INSTRUCTIONS FOR THE TASK
Restrict the output to the lines below starting at the one that contains "return Matrix.LocRotScale((x, y, z), Euler([radians(a)" and ending at the one that contains "scene.collection.objects.link(made[o])", and restate them word for word, both ends included.
+++++
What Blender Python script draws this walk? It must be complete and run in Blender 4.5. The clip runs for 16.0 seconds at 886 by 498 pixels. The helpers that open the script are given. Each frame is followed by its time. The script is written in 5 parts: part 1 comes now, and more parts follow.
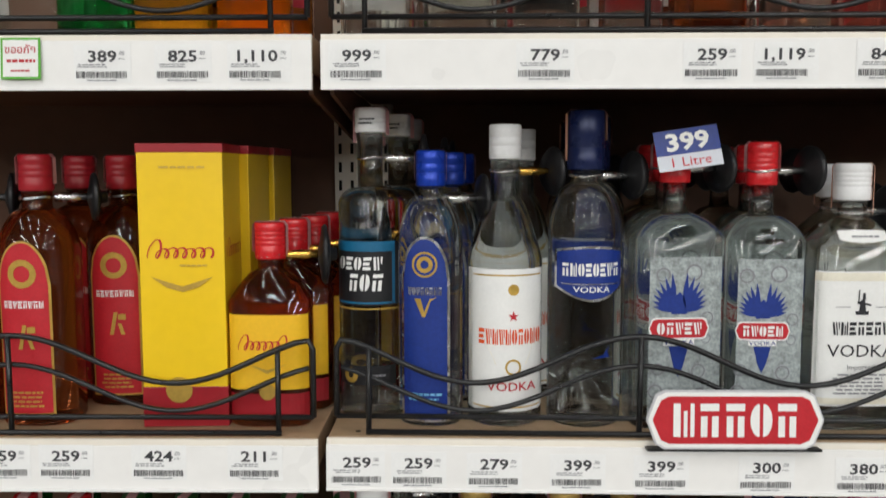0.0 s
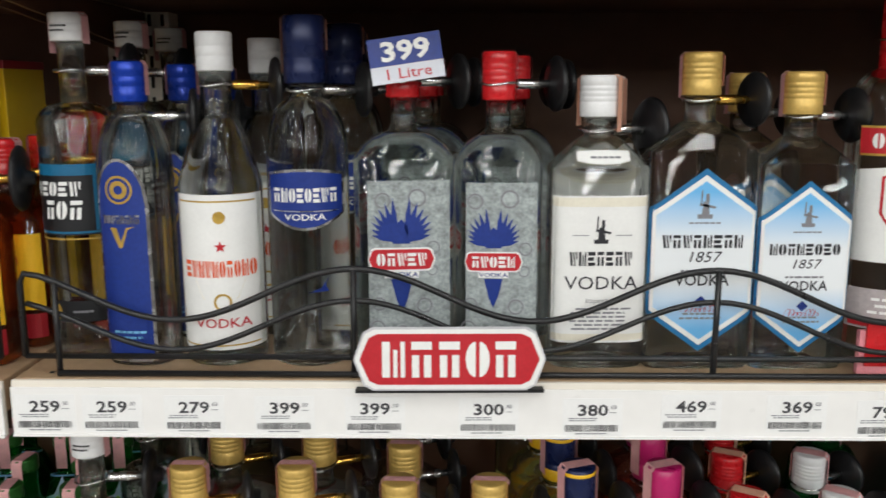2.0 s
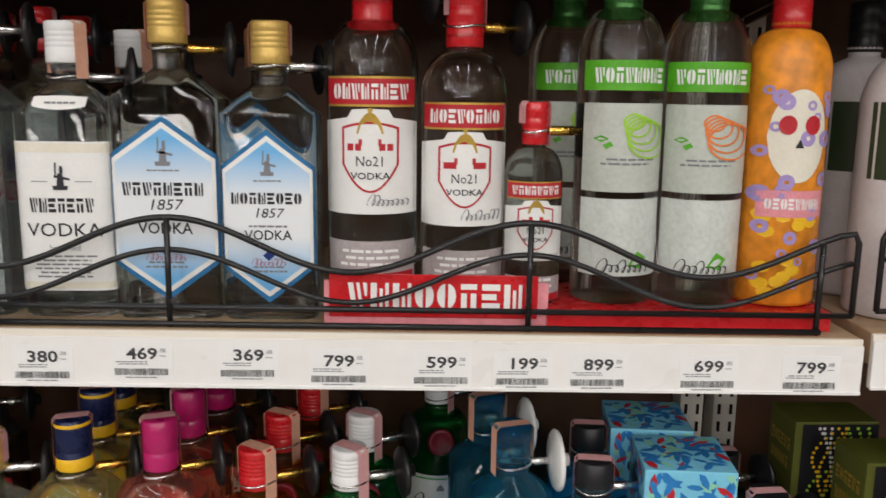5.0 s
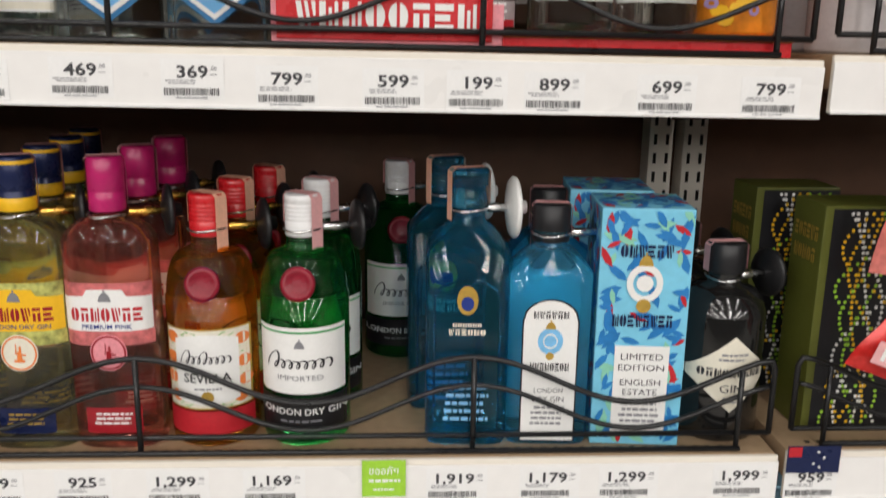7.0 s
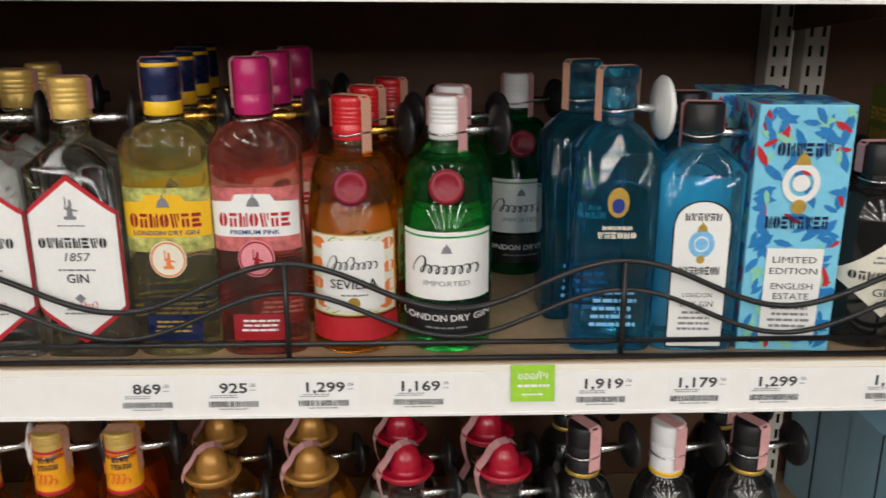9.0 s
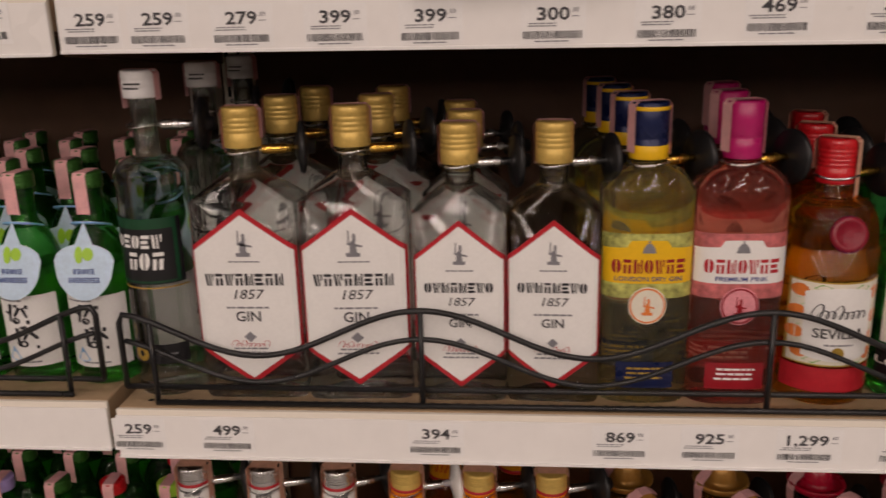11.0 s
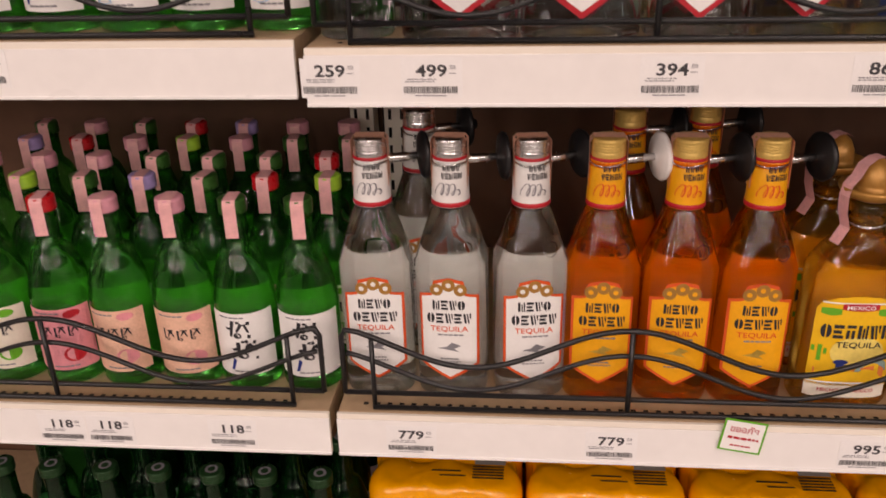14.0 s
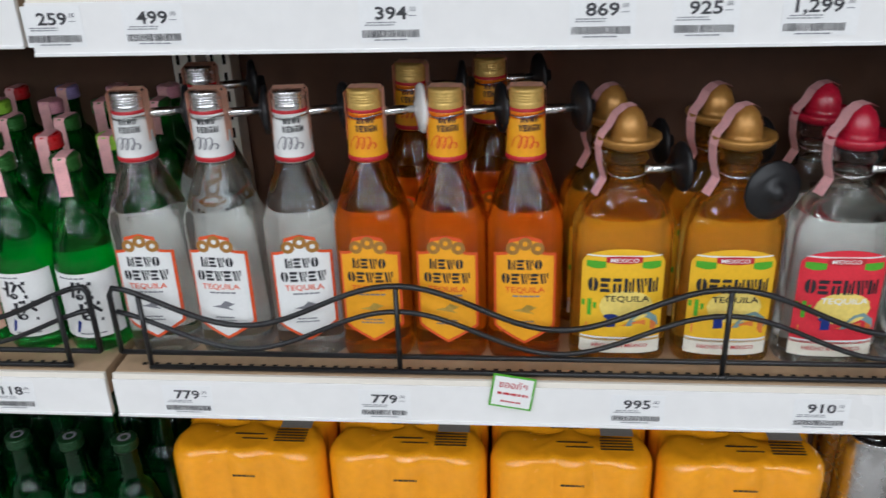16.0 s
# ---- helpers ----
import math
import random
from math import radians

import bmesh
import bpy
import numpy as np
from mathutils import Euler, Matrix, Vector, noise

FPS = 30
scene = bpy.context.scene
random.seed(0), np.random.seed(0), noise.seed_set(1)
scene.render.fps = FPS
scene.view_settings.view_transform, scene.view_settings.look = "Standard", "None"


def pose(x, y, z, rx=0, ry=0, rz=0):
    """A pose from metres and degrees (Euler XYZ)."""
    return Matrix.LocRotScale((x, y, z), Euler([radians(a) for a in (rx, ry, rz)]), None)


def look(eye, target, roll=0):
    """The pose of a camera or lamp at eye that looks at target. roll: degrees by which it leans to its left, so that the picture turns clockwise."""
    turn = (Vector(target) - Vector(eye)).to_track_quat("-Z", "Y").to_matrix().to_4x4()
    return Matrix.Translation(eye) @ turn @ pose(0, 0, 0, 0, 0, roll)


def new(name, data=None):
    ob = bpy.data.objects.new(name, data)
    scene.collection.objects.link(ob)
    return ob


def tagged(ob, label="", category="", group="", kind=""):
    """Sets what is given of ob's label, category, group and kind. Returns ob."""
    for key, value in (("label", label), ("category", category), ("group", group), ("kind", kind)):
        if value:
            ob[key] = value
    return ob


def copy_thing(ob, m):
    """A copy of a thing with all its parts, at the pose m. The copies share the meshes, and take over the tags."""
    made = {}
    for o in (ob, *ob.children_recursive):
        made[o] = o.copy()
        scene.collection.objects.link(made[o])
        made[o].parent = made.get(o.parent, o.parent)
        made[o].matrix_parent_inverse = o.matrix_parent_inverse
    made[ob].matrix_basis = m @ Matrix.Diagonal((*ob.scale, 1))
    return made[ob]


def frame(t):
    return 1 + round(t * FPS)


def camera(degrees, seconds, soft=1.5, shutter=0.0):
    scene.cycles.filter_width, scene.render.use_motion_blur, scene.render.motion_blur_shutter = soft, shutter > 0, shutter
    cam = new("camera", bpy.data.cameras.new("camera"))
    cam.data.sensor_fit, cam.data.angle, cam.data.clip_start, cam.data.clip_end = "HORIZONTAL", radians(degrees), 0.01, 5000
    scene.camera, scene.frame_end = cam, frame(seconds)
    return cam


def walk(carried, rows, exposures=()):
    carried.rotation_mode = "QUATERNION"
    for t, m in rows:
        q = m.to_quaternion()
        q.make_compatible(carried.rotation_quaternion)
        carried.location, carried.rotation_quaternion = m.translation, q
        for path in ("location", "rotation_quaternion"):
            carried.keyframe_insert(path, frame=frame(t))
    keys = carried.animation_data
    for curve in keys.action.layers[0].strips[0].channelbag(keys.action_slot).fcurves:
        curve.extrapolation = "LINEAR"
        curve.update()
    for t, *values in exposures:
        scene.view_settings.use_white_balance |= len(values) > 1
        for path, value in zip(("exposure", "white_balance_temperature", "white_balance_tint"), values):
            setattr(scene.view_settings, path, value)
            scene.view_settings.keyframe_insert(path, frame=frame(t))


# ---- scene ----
+++++
REPLY
    return Matrix.LocRotScale((x, y, z), Euler([radians(a) for a in (rx, ry, rz)]), None)


def look(eye, target, roll=0):
    """The pose of a camera or lamp at eye that looks at target. roll: degrees by which it leans to its left, so that the picture turns clockwise."""
    turn = (Vector(target) - Vector(eye)).to_track_quat("-Z", "Y").to_matrix().to_4x4()
    return Matrix.Translation(eye) @ turn @ pose(0, 0, 0, 0, 0, roll)


def new(name, data=None):
    ob = bpy.data.objects.new(name, data)
    scene.collection.objects.link(ob)
    return ob


def tagged(ob, label="", category="", group="", kind=""):
    """Sets what is given of ob's label, category, group and kind. Returns ob."""
    for key, value in (("label", label), ("category", category), ("group", group), ("kind", kind)):
        if value:
            ob[key] = value
    return ob


def copy_thing(ob, m):
    """A copy of a thing with all its parts, at the pose m. The copies share the meshes, and take over the tags."""
    made = {}
    for o in (ob, *ob.children_recursive):
        made[o] = o.copy()
        scene.collection.objects.link(made[o])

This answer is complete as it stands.